特別企画

AWS re:Invent 2018レポート、ジャシーCEOが発表した20の新サービスを一挙に解説

AWSクラウドは“ビルダー”をレガシーから解放し続ける――

You were only waiting for this moment to be free - レガシーからの“フリーダム”を実現するデータベースサービス

 3つ目のテーマは昨年のre:Inventでも登場した「Freedom」、曲はビートルズの「Blackbird」だ。

 ジャシーCEOは昨年同様に“データベースの解放(DatabaseFreedom)”を訴え、「You were only waiting for this moment to be free(あなたはこの自由になる瞬間をただ待っていた)」という部分を引用。「ビルダーたちはオールドガードのデータベースから解放され自由になる瞬間を求めている」として、新たに4つのデータベースサービスを発表している。

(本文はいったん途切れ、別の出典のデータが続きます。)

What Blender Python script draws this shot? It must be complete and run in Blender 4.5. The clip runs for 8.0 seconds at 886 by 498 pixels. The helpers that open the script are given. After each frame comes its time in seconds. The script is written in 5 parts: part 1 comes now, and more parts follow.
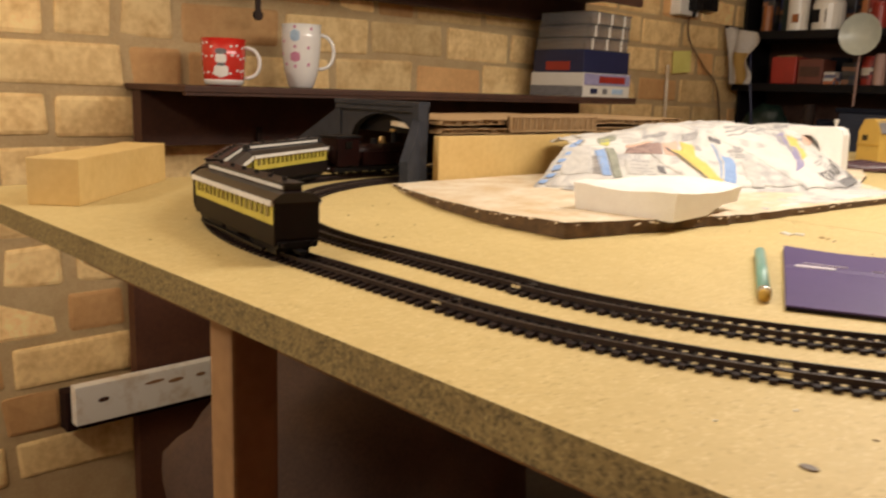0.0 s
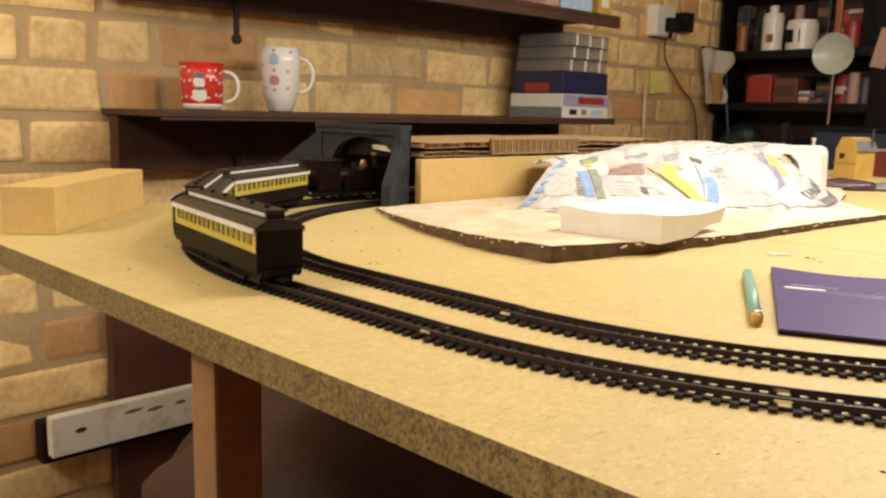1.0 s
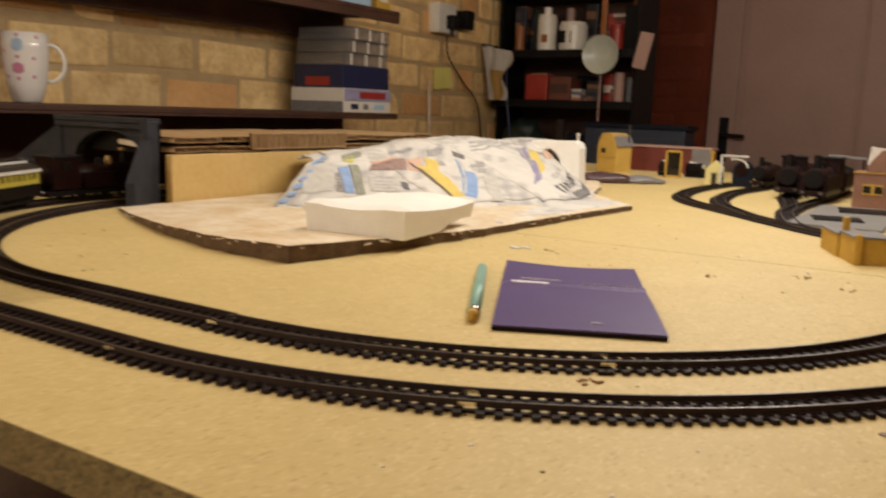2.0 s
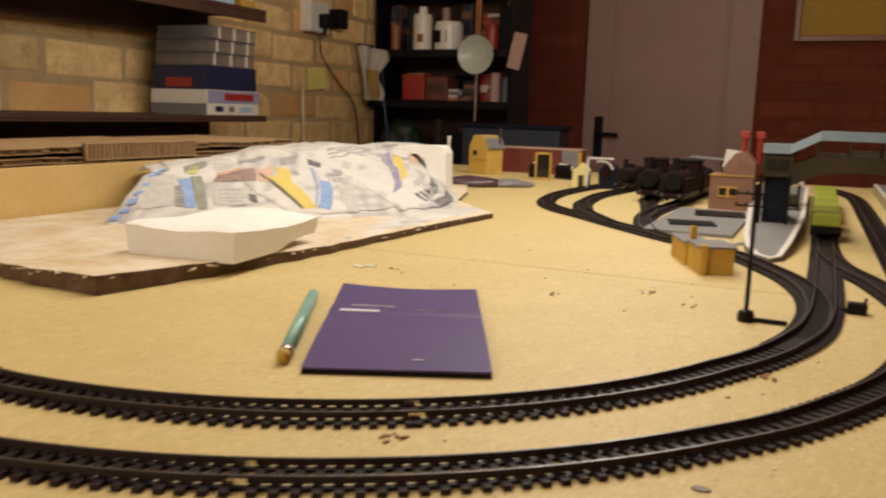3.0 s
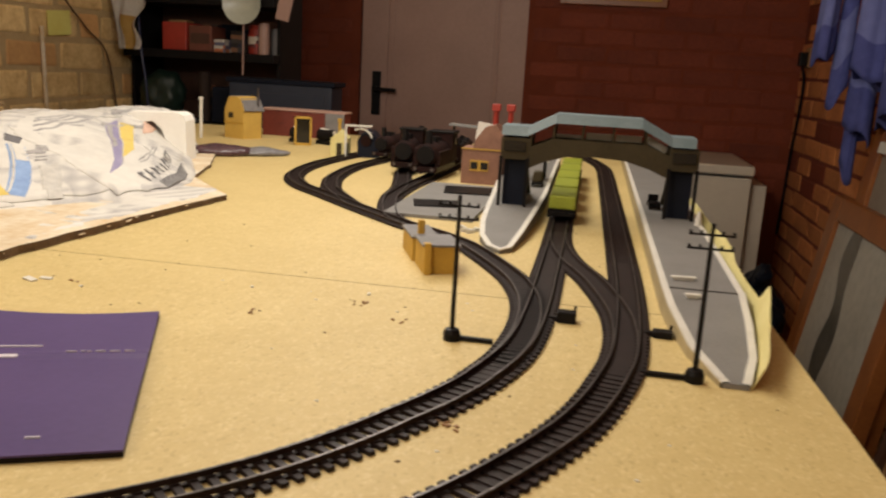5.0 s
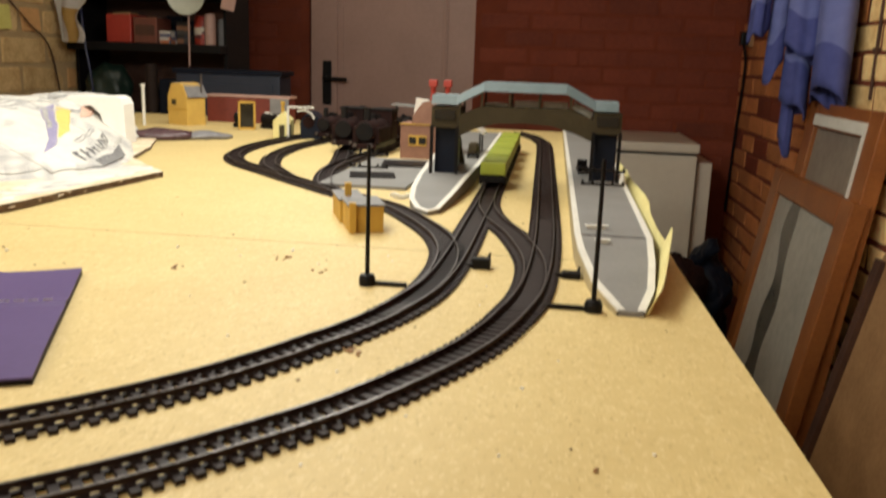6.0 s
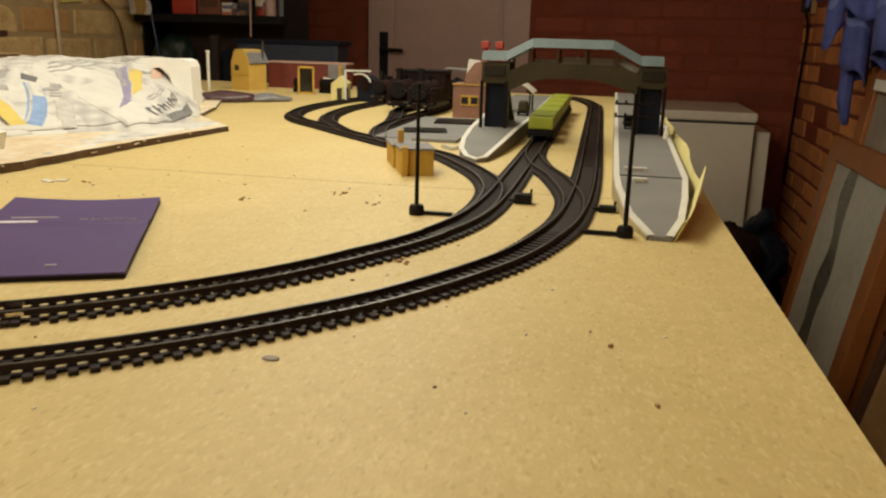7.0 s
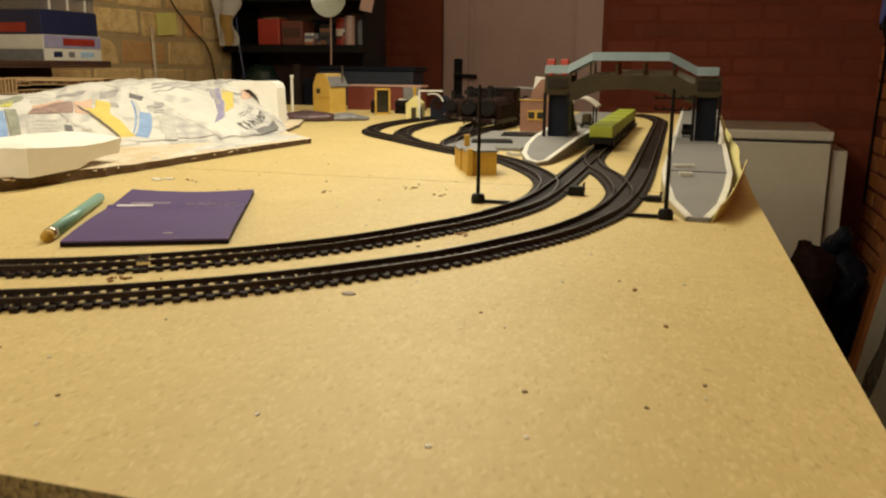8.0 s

DynamoDB Read/Write Capacity On Demand

DynamoDBの事前のキャパシティプランニングが不要となり、使った分だけを支払うことが可能に。テーブル作成後、オンデマンドを選択するだけでDynamoDBがRead/Writeを管理、スケールアップもオンデマンドで。全リージョンでGA

DynamoDBユーザーからリクエストが多かったプロビジョニングの際のスループット把握を実現するため、キャパシティプランニングを不要とする機能を提供へ。予測性の低いワークロードの場合は既存のキャパシティプランニングも利用可能
Amazon Timestream

「RDBの1000倍速く、コストは1/10」(ジャシーCEO)という、高速でスケーラブルなフルマネージドの時系列データベース。サーバーレスで提供される。既存の時系列データベースに比べてスケールしやすく、スムージング、近似、補間などの分析機能がビルトインされている。プレビュー提供

従来の時系列データベースに比較して、スケーラブルで低コストな「Amazon Timestream」もフルマネージドで登場
Amazon Quantum Ledger Database(QLDB)

イミュータブル(immutable)で透過的なフルマネージドの台帳データベース。中央の信頼された機関が所有するトランザクションログを提供する。すべての変更(追加のみ)は暗号的に連鎖され、APIによるデータ整合性の検証が可能。データの履歴はすべて可視化でき、追跡や分析が容易。プレビュー提供

ブロックチェーン関連アップデートのひとつ目は中央集権型の台帳データベース「Amazon QLDB」。アペンドオンリーの不変ジャーナルを実装し、順序付けされた永続的な記録を残すことに特化している
Amazon Managed Blockchain

Hyperledger FabricとEthereumをサポートするフルマネージドのブロックチェーンサービス。数回のクリックでブロックチェーンネットワークを構築でき、シンプルなAPIコールでそれらを管理することが可能。さらなる分析のためにQLDBにデータを移行することも容易にできる。プレビュー提供

2つ目のブロックチェーンはHyperledgerとEthereumのどちらかを選べるフルマネージドの「Amazon Managed Blockchain」。数回のクリックで容易にブロックチェーンネットワークを構築できる

 特筆すべきはやはり、ついにAWSがブロックチェーンサービスに進出したことだろう。2年前のre:InventにおいてジャシーCEOは、プレスからのブロックチェーンの質問に対し、「ブロックチェーンは暗号通貨以外でのユースケースが少なすぎて、ビジネスでの活用が見い出しにくい」とコメントし、その時点のAWSとしてはサービスを提供する意志はないとしていた。

 しかし、ここ1、2年でブロックチェーンにおける大きな2つのニーズ(ヘルスケアや製造業などが求める信頼できる中央機関による台帳サービスと、小規模な取引ややリテールなどが求める非中央集権型(decentralized)のトランザクションサービス)が明確な流れとなり、AWSもこうした顧客の声に応じて、2つのブロックチェーンのサービスを用意したかたちとなる。

 トレンドではなく、あくまでも“ビルダーのリクエスト”をもとにサービスを開発/提供するという、AWSのスタイルを象徴するアナウンスでもある。